Instructions for the task: Repeat exactly the lines running from the line that contains "curve.update()" to the line that contains "scene.view_settings.keyframe_insert(path, frame=frame(t))"; include both ends and add nothing.

Supplied material:
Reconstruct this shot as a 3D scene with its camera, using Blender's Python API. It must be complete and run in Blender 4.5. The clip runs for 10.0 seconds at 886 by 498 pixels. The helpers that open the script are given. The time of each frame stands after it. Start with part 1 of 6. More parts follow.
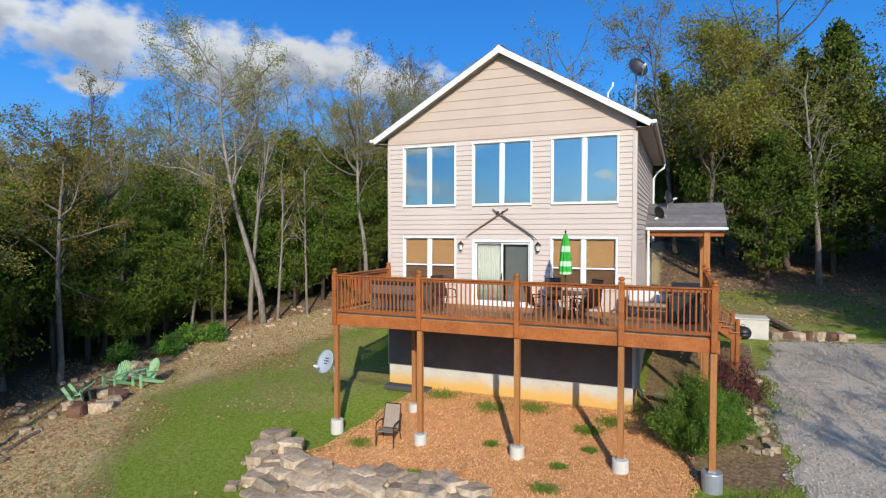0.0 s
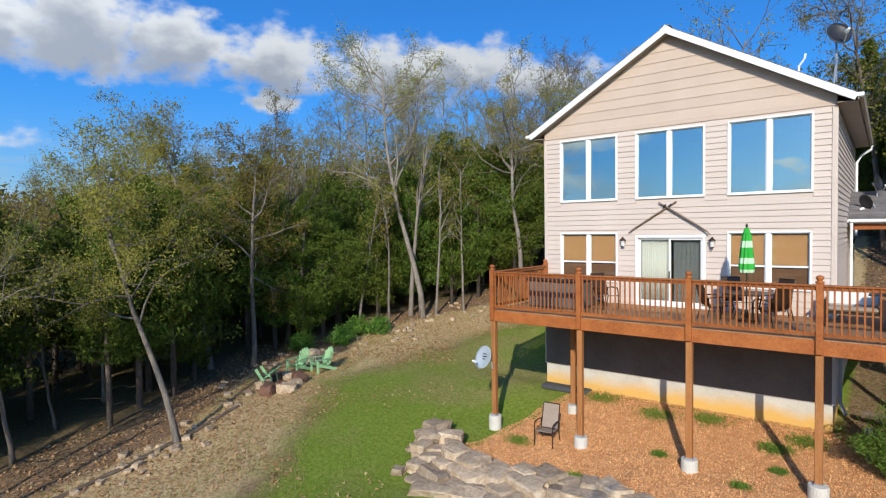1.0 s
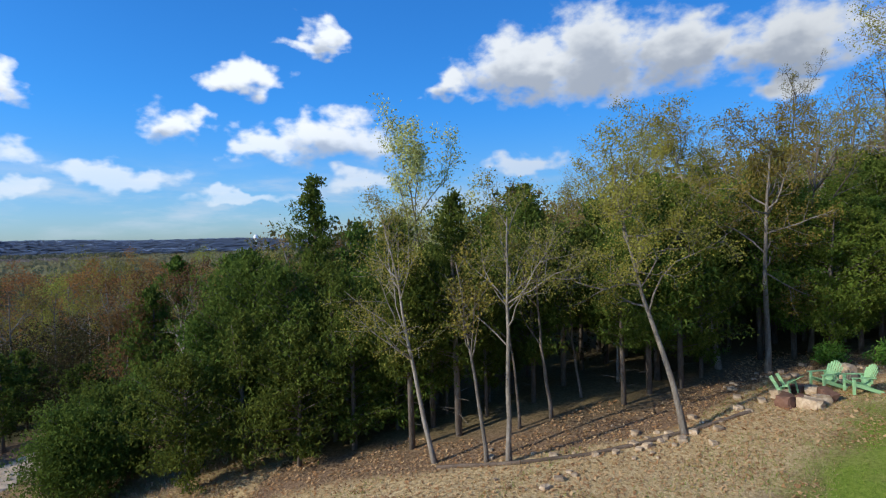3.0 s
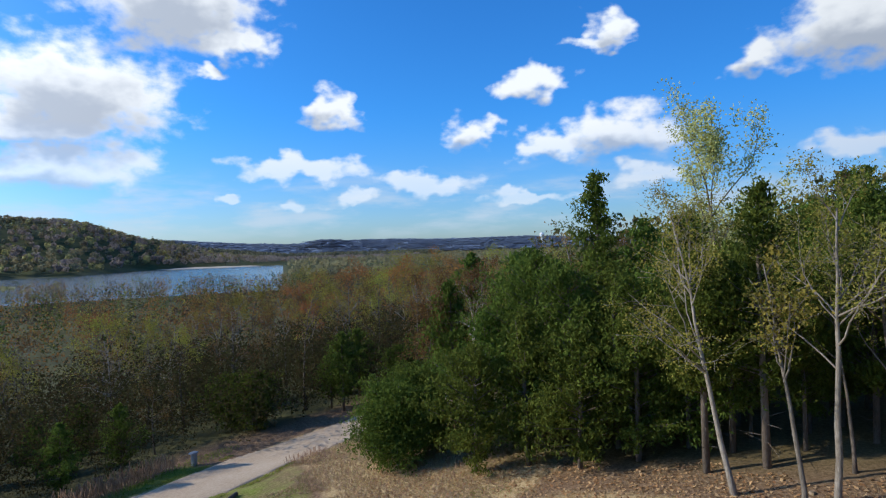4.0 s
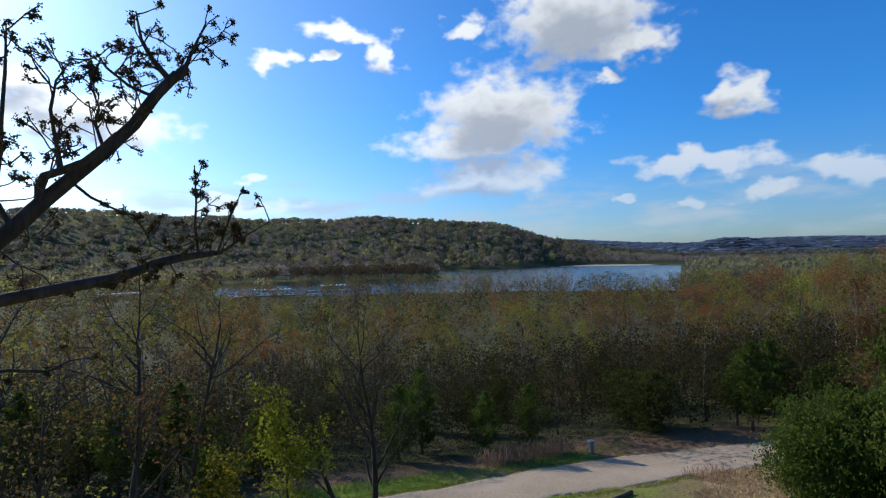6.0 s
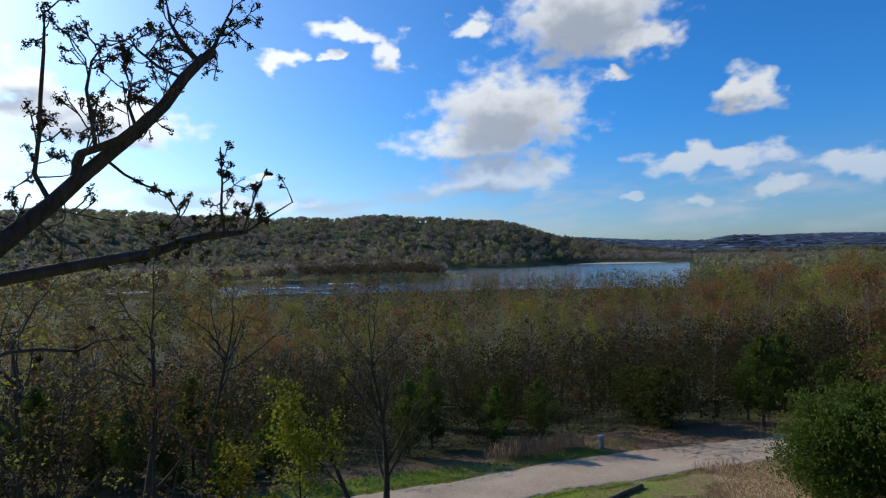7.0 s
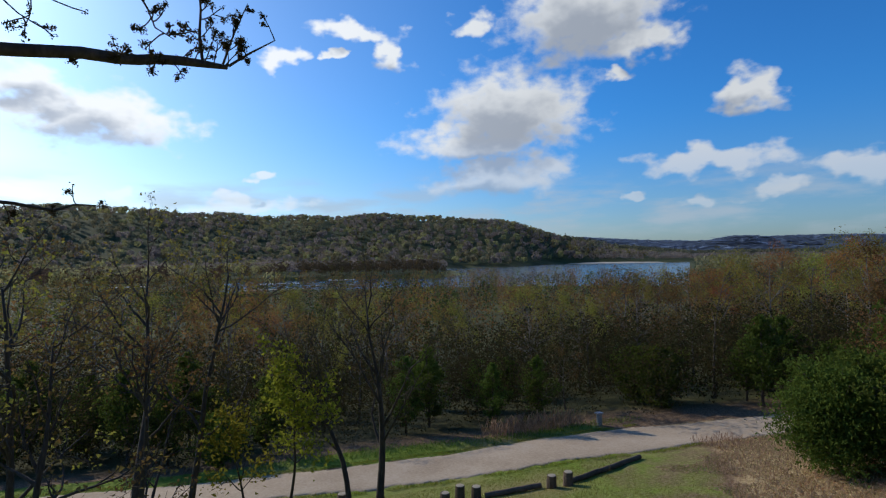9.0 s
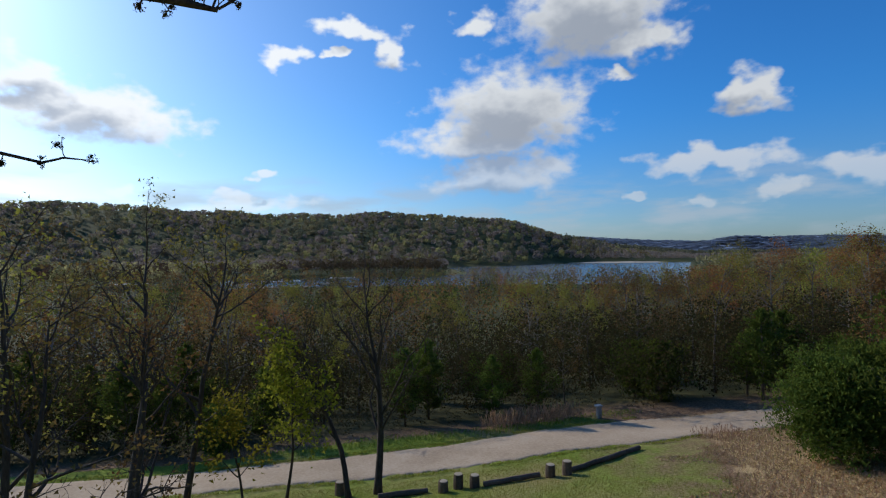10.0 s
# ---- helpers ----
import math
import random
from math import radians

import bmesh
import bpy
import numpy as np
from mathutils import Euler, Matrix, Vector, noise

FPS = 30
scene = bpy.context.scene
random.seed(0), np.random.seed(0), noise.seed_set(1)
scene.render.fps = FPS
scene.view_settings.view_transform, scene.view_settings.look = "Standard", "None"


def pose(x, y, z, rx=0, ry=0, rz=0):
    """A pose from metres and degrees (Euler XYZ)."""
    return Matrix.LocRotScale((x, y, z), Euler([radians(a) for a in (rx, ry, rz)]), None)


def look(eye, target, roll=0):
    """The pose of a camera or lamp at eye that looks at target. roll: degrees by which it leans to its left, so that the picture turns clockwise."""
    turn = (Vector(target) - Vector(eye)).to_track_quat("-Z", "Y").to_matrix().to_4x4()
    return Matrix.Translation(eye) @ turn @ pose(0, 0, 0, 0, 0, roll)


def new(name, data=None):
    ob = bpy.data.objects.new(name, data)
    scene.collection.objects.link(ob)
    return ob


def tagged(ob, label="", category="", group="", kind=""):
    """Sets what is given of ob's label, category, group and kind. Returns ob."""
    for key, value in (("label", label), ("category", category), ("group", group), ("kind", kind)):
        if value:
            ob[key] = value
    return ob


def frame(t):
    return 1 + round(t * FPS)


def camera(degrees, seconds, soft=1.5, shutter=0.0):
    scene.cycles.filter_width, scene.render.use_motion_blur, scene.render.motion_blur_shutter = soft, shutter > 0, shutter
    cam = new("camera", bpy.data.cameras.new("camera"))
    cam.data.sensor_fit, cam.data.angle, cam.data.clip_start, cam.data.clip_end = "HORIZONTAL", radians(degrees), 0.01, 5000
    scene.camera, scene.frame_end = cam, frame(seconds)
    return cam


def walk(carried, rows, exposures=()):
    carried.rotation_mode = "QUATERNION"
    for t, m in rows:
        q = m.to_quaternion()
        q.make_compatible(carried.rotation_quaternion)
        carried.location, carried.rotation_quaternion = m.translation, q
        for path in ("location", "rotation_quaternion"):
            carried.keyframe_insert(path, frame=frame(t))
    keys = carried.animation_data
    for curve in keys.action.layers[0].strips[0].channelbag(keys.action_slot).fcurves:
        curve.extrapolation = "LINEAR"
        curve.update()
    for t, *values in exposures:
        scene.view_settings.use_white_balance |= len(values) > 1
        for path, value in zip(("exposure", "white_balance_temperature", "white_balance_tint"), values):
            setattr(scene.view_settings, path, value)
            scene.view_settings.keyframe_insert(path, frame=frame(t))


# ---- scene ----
cam = camera(76.755, 10.0, soft=1.2)
walk(cam, [
    (0.0, pose(9.788, -17.977, 2.52, 88.118, 0.032, 22.968)),
    (0.5, pose(9.693, -17.982, 2.517, 88.084, 0.308, 27.935)),
    (1.0, pose(9.588, -17.948, 2.451, 88.105, 0.771, 38.429)),
    (1.5, pose(9.457, -17.929, 2.285, 88.492, 1.056, 51.87)),
    (2.0, pose(9.373, -17.911, 2.116, 88.961, 1.177, 64.427)),
    (3.5, pose(9.112, -17.85, 2.104, 89.811, 2.014, 100.205)),
    (4.0, pose(8.896, -17.837, 2.15, 90.171, 1.801, 115.563)),
    (4.5, pose(8.895, -17.964, 2.094, 90.653, 1.405, 129.128)),
    (5.0, pose(8.76, -18.137, 2.066, 90.868, 1.305, 140.893)),
    (5.5, pose(8.581, -18.237, 2.07, 91.025, 1.21, 151.283)),
    (6.0, pose(8.613, -18.145, 2.085, 91.051, 1.083, 154.557)),
    (7.5, pose(8.765, -18.101, 1.675, 90.91, 1.296, 155.362)),
    (8.0, pose(8.76, -18.161, 1.294, 90.924, 1.183, 155.314)),
    (8.5, pose(8.702, -18.193, 0.968, 90.88, 1.083, 155.294)),
    (9.0, pose(8.592, -18.226, 0.71, 90.836, 0.945, 155.347)),
    (9.5, pose(8.536, -18.249, 0.525, 90.79, 0.753, 155.381)),
    (10.0, pose(8.51, -18.281, 0.325, 90.744, 0.704, 155.443)),
], exposures=[(0.0, 0.03, 6150, 8), (4.0, 0.0, 6100, 8), (5.0, -0.12, 6100, 8), (6.0, -0.32, 6100, 8), (7.5, -0.48, 6150, 8), (10.0, -0.57, 6200, 8)])

# ---- sun and sky ----
SUN_FROM = Vector((1.69, -3.48, 1.95)).normalized()
sun = new("sun", bpy.data.lights.new("sun", "SUN"))
sun.data.energy, sun.data.angle, sun.data.color = 4.6, radians(0.53), (1.0, 0.895, 0.73)
sun.matrix_world = look((0, 0, 60), Vector((0, 0, 60)) - SUN_FROM)

world = bpy.data.worlds.new("sky")
scene.world = world
world.use_nodes = True
WN, WL = world.node_tree.nodes, world.node_tree.links
WN.clear()


def wnode(kind, *inputs, **props):
    n = WN.new(kind)
    for k, v in props.items():
        setattr(n, k, v)
    for i, v in enumerate(inputs):
        if v is None:
            continue
        if hasattr(v, "is_output"):
            WL.new(v, n.inputs[i])
        else:
            n.inputs[i].default_value = v
    return n


def wmath(op, a, b=None, c=None, clamp=False):
    return wnode("ShaderNodeMath", a, b, c, operation=op, use_clamp=clamp).outputs[0]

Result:
        curve.update()
    for t, *values in exposures:
        scene.view_settings.use_white_balance |= len(values) > 1
        for path, value in zip(("exposure", "white_balance_temperature", "white_balance_tint"), values):
            setattr(scene.view_settings, path, value)
            scene.view_settings.keyframe_insert(path, frame=frame(t))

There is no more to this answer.